In her long list of Biden policies that couldn’t end well, Widburg includes foreign policy, stating: “Biden is effectively undermining the Abraham Accords, which had promised to bring true peace to the Middle East. It’s no wonder that Saudi Arabia, which had been inching towards a rapprochement with Israel, is once again back to demanding that the Palestinians be included in any peace. The genius of Trump’s Abraham Accords was that he marginalized the Palestinians, showing that a group deeply hated across the Arab Middle East should not prevent reaching mutually beneficial agreements with Israel.”

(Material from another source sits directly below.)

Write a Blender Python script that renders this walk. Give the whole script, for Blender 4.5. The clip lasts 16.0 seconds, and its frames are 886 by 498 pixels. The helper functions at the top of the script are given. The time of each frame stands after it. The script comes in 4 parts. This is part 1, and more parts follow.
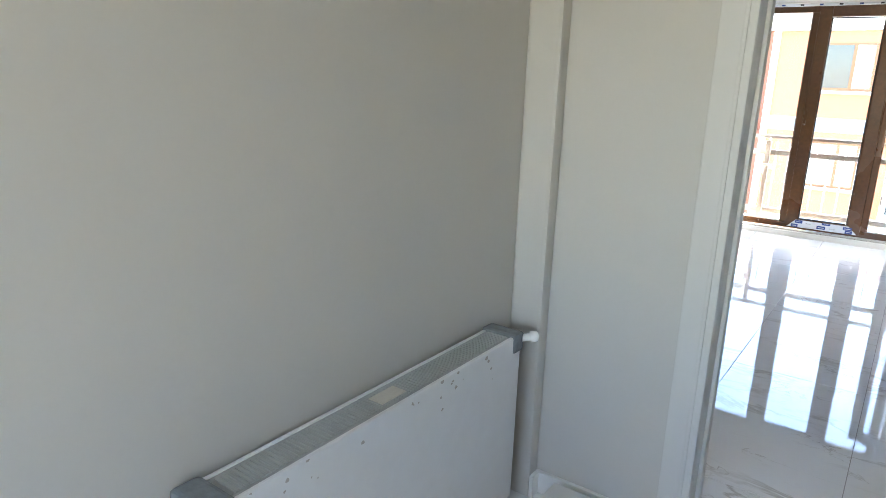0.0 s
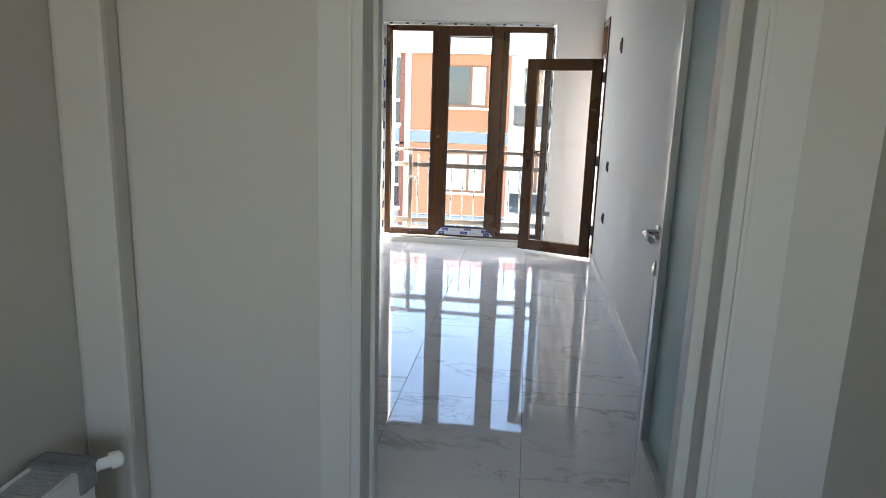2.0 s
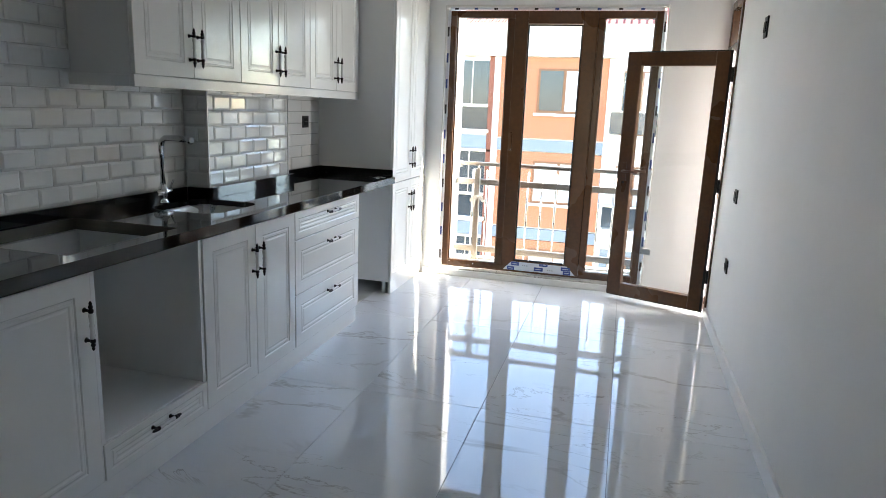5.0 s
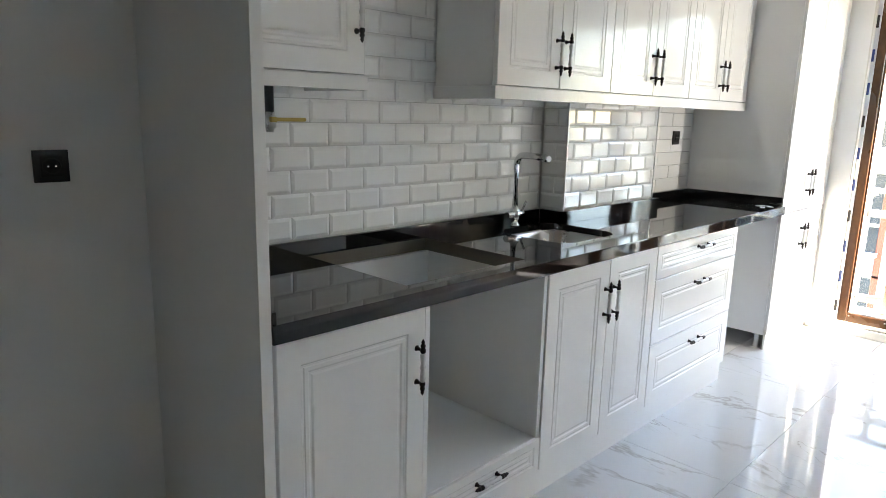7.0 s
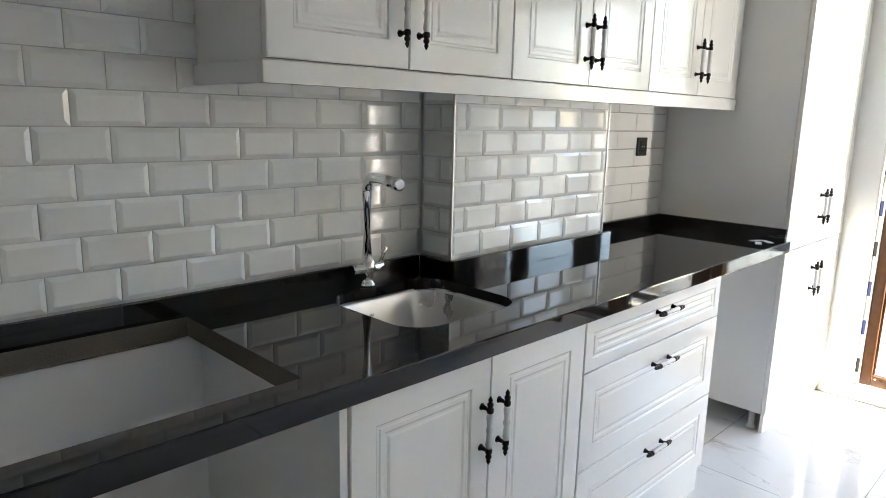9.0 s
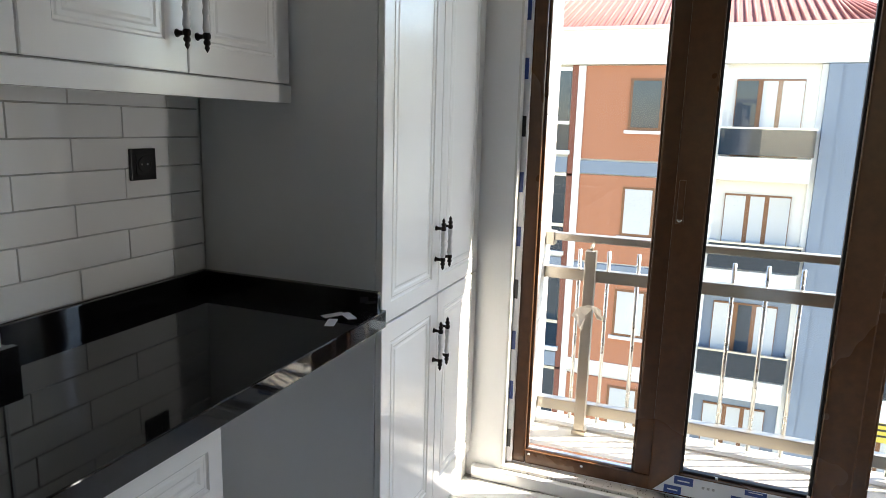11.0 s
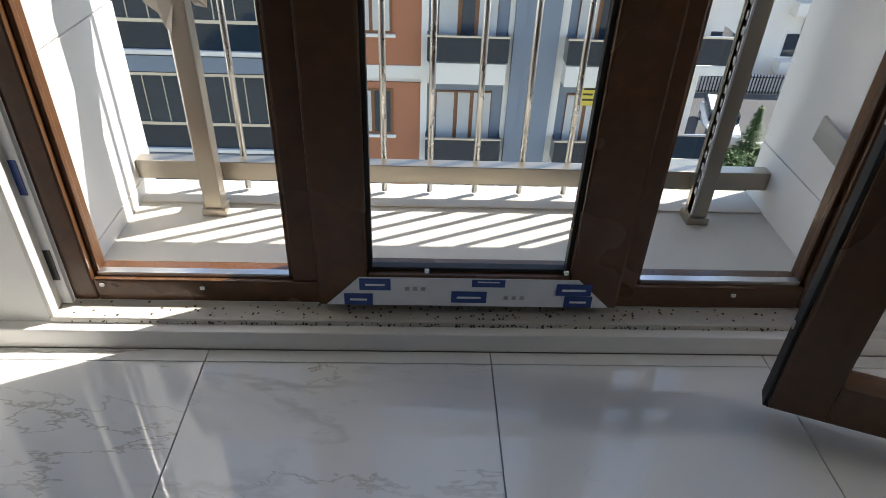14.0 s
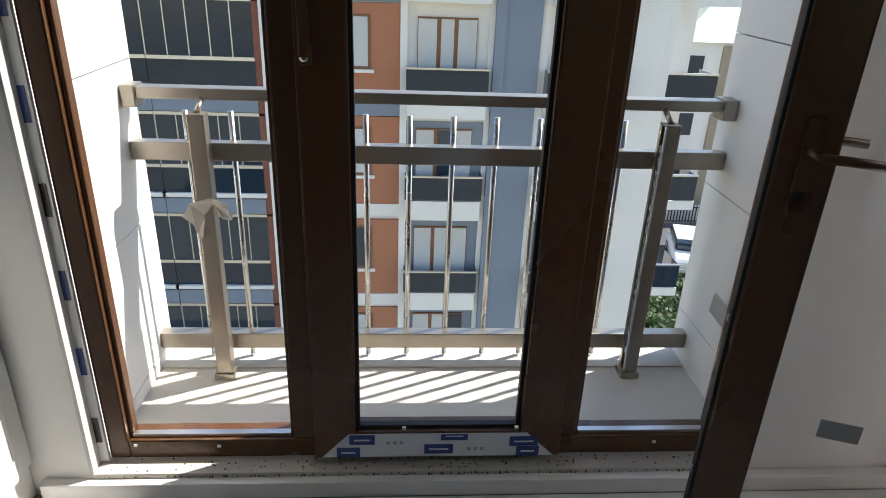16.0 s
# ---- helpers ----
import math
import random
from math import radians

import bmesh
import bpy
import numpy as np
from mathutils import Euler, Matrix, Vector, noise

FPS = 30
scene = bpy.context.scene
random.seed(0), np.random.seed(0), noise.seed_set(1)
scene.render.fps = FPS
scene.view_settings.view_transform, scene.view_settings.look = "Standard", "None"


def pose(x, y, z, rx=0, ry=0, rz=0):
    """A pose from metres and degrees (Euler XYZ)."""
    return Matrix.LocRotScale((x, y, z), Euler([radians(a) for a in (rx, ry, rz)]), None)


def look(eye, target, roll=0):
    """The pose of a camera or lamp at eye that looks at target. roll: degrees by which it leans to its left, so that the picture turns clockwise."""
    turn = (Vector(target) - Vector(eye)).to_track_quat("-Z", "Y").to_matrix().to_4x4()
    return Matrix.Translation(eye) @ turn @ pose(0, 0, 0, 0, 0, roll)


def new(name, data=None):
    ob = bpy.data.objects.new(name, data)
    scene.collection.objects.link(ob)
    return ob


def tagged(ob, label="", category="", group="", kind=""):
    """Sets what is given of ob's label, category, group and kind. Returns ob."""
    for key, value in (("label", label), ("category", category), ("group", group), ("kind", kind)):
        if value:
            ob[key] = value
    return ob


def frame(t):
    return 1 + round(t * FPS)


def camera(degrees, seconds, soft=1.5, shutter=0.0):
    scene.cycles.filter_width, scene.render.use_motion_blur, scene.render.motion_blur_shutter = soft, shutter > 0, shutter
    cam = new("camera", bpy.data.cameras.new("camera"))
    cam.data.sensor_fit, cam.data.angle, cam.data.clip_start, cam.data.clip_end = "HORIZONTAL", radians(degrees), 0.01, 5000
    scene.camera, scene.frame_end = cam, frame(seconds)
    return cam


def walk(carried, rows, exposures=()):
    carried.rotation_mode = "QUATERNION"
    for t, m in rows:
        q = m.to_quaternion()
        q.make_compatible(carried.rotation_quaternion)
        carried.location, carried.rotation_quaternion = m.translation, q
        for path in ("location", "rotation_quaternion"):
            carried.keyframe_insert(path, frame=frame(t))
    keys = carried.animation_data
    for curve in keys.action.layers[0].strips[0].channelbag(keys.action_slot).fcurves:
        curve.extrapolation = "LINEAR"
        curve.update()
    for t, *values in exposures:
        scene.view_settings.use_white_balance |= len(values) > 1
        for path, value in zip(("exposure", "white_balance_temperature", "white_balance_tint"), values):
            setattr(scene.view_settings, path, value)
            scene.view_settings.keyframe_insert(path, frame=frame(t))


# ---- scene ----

All the voices I cited here are surprisingly dramatic for sober policy analysts in predicting the disaster that Joe Biden’s emerging Middle East policy is bound to be. And the new president also made sure to staff his foreign policy ranks with old Obama hands, including John Kerry who has come to represent American anti-Israel attitude even more so than President Obama.
On Wednesday morning, with Benjamin Netanyahu appearing to be able to put together a majority coalition government that does not support a two-state solution and is willing and able to fight a bad Iran nuclear deal, I recommend thinking outside the American box.